● **Exercise details**
Reproduce only this span: the line containing "return 1 + round(t * FPS)", the line containing "setattr(scene.view_settings, path, value)", and every line between them, all exactly as given.

● **Source data**
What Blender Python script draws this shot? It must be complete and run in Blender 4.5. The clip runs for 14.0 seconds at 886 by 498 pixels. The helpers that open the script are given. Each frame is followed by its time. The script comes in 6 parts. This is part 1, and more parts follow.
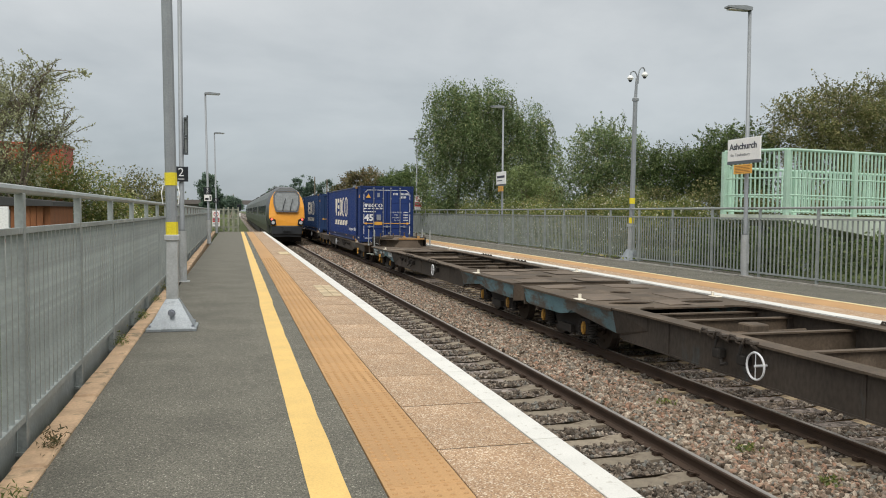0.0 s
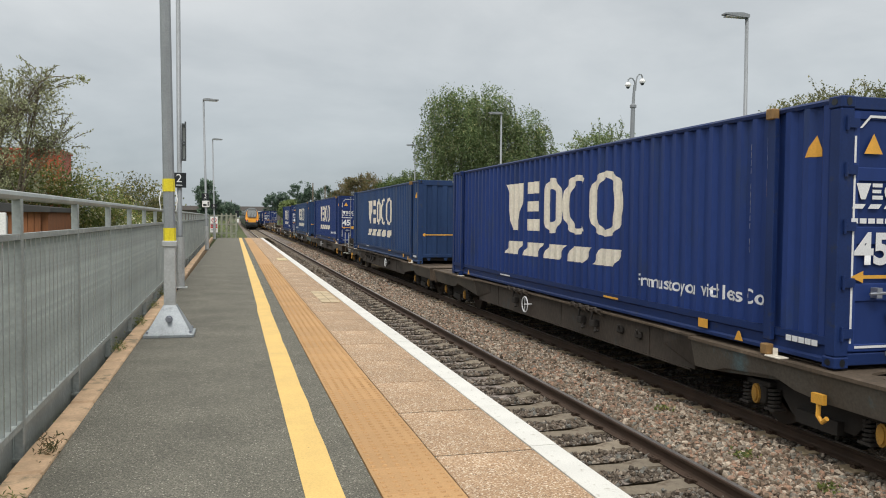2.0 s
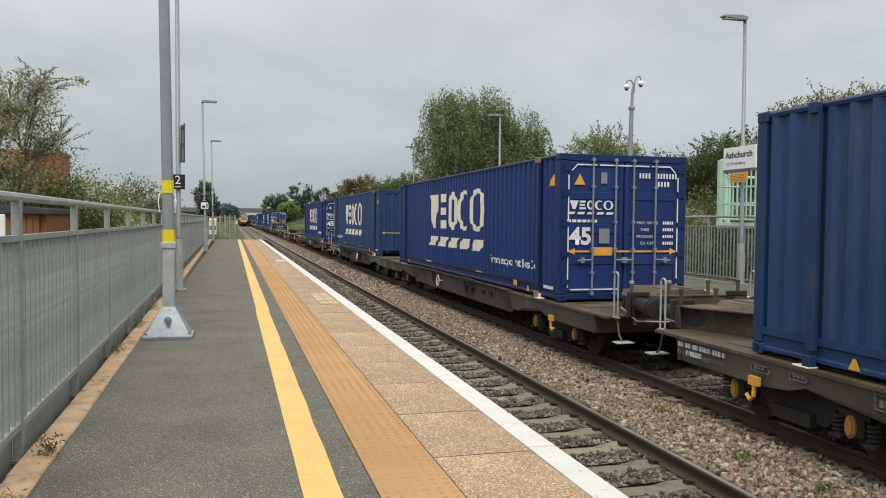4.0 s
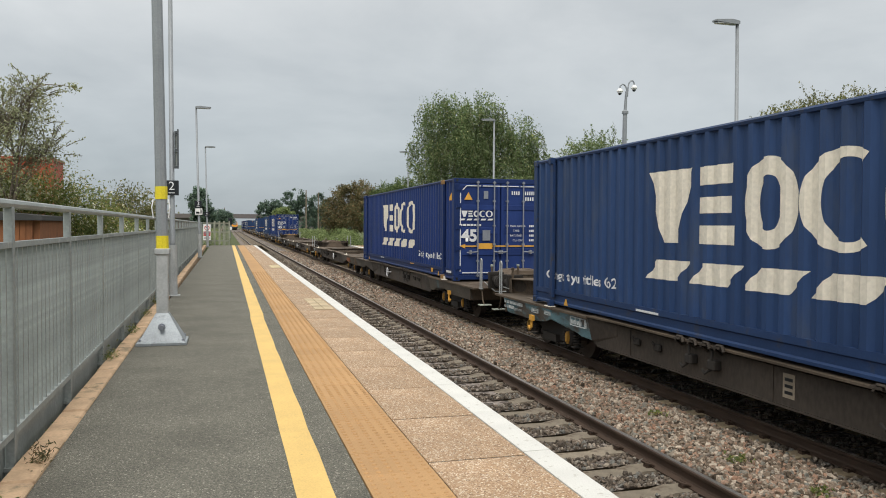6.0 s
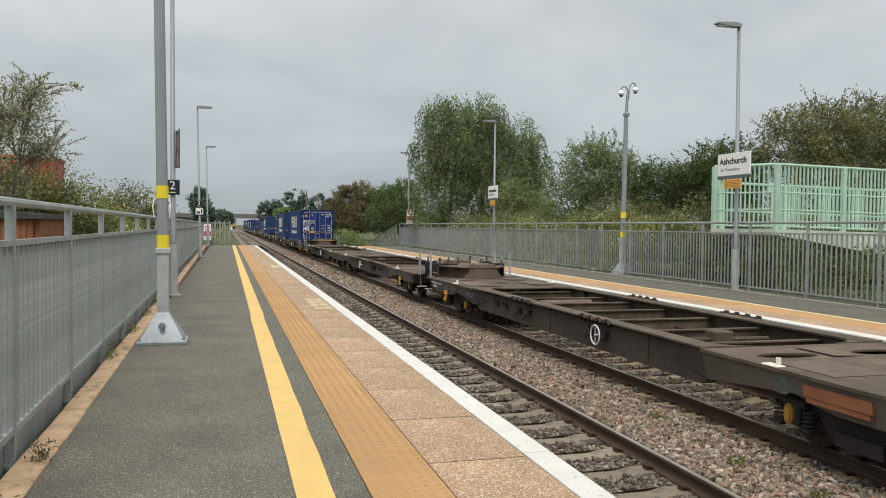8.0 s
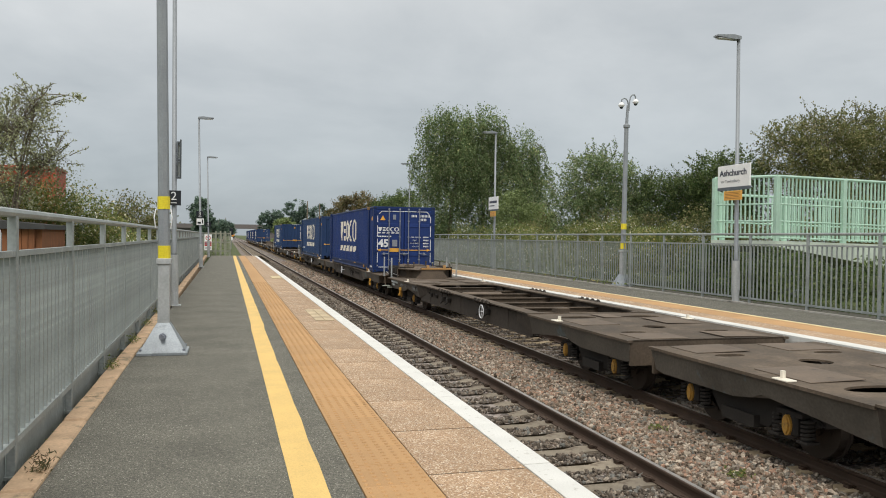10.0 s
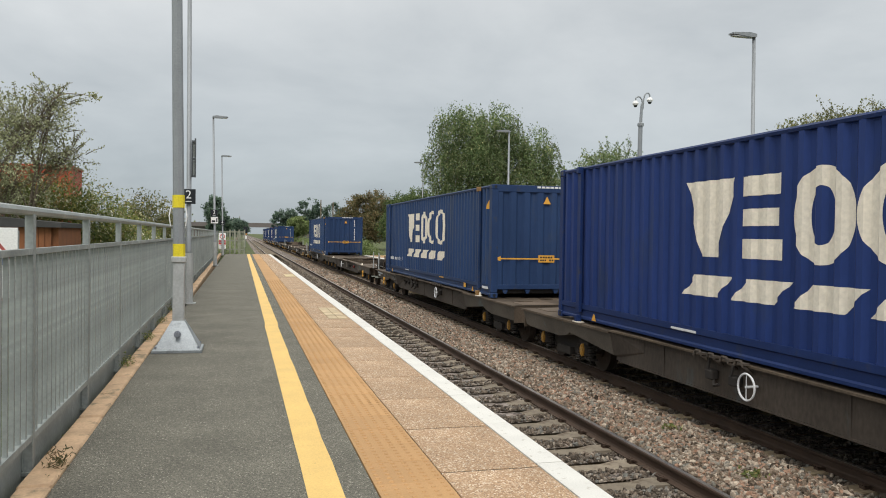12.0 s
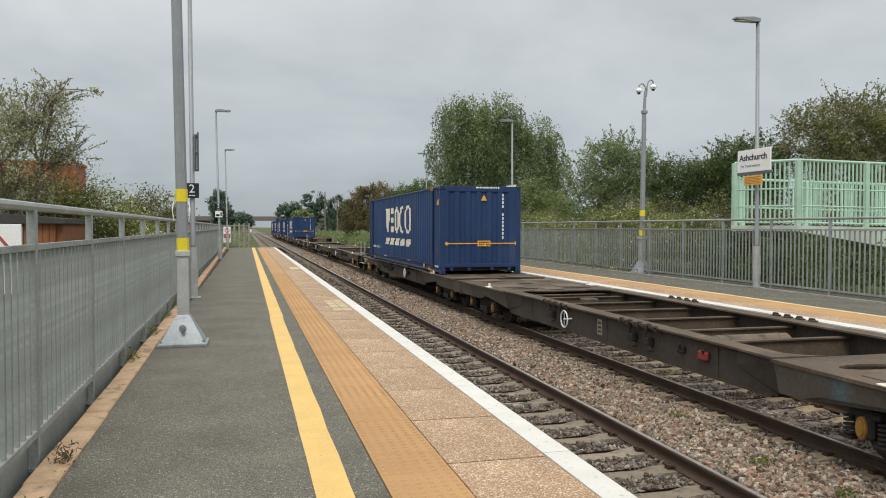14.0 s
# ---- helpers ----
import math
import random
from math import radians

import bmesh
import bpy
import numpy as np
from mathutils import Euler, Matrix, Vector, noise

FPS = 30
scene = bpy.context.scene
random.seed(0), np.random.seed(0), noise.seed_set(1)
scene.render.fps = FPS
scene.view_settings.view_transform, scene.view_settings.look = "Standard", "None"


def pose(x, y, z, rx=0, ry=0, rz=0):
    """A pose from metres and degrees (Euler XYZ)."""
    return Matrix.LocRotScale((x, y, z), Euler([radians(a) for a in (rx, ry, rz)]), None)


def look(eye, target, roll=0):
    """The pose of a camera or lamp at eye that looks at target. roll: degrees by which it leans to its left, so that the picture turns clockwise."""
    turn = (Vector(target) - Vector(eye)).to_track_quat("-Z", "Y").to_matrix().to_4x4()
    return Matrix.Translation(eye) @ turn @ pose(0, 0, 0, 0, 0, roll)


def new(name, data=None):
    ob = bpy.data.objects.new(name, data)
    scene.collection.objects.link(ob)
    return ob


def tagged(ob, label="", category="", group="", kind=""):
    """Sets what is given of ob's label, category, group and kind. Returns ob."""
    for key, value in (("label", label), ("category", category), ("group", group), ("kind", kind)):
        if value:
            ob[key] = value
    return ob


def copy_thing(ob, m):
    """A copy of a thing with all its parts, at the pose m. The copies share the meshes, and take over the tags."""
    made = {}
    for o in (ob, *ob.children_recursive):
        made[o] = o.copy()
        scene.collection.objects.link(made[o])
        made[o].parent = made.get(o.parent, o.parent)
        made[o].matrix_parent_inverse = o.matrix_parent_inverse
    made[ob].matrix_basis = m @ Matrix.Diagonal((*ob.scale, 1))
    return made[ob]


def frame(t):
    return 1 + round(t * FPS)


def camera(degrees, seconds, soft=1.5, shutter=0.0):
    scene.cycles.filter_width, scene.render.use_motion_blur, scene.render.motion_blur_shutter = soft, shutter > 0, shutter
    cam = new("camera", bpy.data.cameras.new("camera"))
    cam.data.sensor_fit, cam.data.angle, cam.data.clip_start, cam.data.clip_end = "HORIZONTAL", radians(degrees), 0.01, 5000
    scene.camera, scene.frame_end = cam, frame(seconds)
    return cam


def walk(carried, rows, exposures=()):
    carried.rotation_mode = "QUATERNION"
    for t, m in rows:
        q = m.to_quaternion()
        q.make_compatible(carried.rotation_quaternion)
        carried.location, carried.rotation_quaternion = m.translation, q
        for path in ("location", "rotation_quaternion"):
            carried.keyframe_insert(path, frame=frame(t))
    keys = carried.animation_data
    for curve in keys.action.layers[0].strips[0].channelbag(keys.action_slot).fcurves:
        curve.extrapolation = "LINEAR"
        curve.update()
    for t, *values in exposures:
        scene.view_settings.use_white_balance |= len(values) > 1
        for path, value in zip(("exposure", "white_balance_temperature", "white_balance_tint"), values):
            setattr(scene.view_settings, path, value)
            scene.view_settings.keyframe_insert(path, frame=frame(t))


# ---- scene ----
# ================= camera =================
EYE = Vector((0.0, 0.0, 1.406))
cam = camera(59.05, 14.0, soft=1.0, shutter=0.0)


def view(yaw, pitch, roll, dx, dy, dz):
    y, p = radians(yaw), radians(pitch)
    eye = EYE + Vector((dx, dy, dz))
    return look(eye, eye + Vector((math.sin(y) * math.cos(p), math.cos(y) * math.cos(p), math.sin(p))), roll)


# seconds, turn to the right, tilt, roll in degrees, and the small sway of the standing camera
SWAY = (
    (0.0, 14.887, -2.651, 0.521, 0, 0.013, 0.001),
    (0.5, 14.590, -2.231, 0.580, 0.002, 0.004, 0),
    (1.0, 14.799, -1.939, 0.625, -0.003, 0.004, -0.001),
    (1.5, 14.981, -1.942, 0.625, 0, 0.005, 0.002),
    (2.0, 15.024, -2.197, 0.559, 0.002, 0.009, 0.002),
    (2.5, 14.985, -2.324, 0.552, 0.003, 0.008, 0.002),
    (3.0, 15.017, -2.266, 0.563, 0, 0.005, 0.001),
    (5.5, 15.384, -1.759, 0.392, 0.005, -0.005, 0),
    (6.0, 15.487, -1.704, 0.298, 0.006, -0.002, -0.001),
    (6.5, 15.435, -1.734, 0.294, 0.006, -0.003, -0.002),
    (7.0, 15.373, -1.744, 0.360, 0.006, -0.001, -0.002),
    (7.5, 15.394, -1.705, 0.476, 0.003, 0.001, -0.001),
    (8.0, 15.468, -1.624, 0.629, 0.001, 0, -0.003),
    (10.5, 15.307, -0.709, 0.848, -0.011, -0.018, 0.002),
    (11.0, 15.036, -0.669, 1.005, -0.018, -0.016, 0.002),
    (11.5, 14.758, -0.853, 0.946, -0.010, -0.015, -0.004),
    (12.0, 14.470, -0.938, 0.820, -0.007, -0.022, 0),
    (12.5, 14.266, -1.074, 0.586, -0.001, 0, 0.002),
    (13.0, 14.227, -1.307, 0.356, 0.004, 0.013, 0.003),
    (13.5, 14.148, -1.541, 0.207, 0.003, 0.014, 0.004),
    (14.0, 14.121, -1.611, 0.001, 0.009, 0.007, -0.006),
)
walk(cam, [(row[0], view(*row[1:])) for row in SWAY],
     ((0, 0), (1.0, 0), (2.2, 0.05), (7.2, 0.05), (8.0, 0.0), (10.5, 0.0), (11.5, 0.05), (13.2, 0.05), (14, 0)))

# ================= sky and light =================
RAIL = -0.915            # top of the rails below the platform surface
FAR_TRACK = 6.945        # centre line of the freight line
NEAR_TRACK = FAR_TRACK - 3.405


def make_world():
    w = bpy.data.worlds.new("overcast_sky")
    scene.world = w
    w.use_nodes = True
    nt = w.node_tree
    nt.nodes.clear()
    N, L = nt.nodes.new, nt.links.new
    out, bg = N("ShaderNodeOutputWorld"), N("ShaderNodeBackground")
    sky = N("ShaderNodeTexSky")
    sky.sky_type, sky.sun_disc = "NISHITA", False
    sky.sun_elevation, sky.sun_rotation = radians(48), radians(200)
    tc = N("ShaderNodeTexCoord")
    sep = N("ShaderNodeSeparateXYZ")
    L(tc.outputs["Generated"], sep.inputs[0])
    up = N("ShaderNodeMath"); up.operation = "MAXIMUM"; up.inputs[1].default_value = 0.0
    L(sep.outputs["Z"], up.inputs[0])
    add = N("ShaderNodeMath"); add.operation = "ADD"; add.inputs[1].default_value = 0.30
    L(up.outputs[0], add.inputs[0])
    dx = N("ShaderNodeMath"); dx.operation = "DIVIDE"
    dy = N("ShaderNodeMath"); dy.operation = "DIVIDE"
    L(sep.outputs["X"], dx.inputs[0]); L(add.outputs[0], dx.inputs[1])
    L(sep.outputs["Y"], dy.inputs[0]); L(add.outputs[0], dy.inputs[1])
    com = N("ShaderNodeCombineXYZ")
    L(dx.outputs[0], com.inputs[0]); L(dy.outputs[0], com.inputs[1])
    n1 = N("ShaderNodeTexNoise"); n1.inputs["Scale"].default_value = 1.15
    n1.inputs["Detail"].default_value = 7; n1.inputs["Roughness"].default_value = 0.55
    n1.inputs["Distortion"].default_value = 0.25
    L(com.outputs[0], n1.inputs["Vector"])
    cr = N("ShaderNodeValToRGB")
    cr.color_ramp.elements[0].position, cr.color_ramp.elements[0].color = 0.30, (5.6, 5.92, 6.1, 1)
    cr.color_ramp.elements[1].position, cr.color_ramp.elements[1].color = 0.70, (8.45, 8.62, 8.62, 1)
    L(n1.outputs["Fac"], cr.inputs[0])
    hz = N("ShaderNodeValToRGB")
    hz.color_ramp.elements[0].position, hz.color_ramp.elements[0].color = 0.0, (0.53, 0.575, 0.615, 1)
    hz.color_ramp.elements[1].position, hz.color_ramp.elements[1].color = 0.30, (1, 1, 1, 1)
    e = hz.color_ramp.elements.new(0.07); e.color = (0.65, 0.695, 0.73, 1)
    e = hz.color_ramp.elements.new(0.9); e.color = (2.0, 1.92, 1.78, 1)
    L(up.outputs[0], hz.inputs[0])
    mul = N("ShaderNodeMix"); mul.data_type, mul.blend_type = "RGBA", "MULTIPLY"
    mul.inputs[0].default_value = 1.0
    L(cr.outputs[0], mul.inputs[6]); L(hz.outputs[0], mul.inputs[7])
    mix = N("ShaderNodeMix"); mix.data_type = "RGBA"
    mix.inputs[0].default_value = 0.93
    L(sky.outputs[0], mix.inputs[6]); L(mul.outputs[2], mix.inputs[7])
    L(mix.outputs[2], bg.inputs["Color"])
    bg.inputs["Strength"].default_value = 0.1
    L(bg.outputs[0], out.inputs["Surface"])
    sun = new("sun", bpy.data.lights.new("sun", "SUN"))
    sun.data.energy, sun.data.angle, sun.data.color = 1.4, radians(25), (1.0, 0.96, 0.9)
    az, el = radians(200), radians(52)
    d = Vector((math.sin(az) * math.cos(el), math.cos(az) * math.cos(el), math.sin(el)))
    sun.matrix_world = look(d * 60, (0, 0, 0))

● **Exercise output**
    return 1 + round(t * FPS)


def camera(degrees, seconds, soft=1.5, shutter=0.0):
    scene.cycles.filter_width, scene.render.use_motion_blur, scene.render.motion_blur_shutter = soft, shutter > 0, shutter
    cam = new("camera", bpy.data.cameras.new("camera"))
    cam.data.sensor_fit, cam.data.angle, cam.data.clip_start, cam.data.clip_end = "HORIZONTAL", radians(degrees), 0.01, 5000
    scene.camera, scene.frame_end = cam, frame(seconds)
    return cam


def walk(carried, rows, exposures=()):
    carried.rotation_mode = "QUATERNION"
    for t, m in rows:
        q = m.to_quaternion()
        q.make_compatible(carried.rotation_quaternion)
        carried.location, carried.rotation_quaternion = m.translation, q
        for path in ("location", "rotation_quaternion"):
            carried.keyframe_insert(path, frame=frame(t))
    keys = carried.animation_data
    for curve in keys.action.layers[0].strips[0].channelbag(keys.action_slot).fcurves:
        curve.extrapolation = "LINEAR"
        curve.update()
    for t, *values in exposures:
        scene.view_settings.use_white_balance |= len(values) > 1
        for path, value in zip(("exposure", "white_balance_temperature", "white_balance_tint"), values):
            setattr(scene.view_settings, path, value)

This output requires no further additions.